The name Blu-ray Disc (BD) refers to the blue laser used to read the disc, which allows information to be stored at a greater density than possible with red laser technology used for DVDs.
It's not new technology. The first prototype Blu-ray Discs debuted in October 2000, and the first prototype player was released in Japan in April 2003. Its evolution and development continued until it was officially released in June 2006.
According to the latest market study by In-Stat, they now forecast that the number of Blu-ray player units shipped will reach 105 million in 2015.

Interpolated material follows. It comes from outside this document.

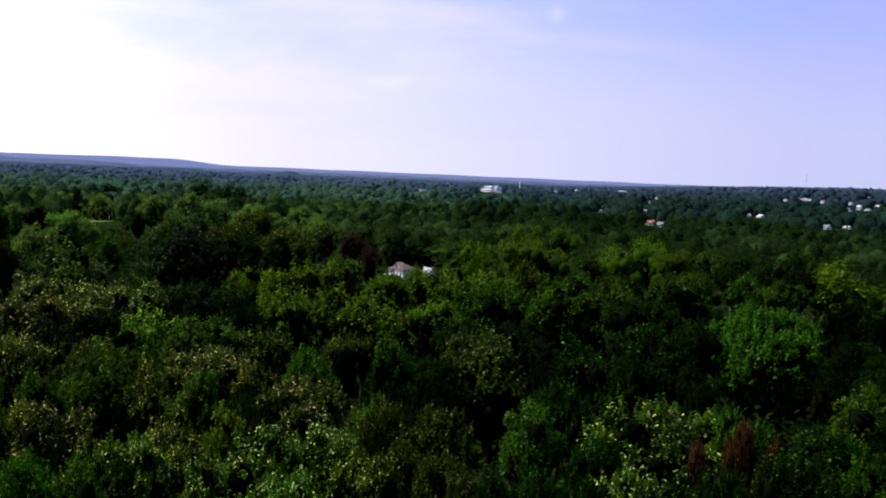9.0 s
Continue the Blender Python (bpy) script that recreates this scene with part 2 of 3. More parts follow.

“DVD players and recorder shipments will decline over the next five years for most regions. By 2015, DVD recorders will be essentially phased out entirely, with only negligible shipments to Japan,” says Norm Bogen, VP Digital Entertainment at In-Stat.
Blu-ray recorders will replace DVD recorders, and many consumers of recorders will even drop the physical disk media option altogether and instead opt for a player with a large hard drive or a DMS in which to store DLNA-certified and other digital video content.
That being said, with the accelerated adoption of music and video online streaming services, I'm wondering if these growth forecasts will be revised downward in the coming months.
I'm thinking that demand for physical media (discs) will likely change as more content consumption shifts to unlimited use online streaming subscriptions -- and away from the traditional disc ownership model, that's now becoming part a bygone era in the digital entertainment industry.
In-Stat's latest market study reveals the following insight:
- BD players shipped to North America in 2010 represented 38 percent of the total Blu-ray player and recorder market.
- Japan accounts for the majority of Blu-ray recorders, and Europe is the main market for DVD recorders.
- At the end of 2010, over 15 percent of Netflix subscribers opted for Blu-ray subscriptions.
- The Chinese market for Blu-ray has been stalled by the lower prices of the local CBHD standard.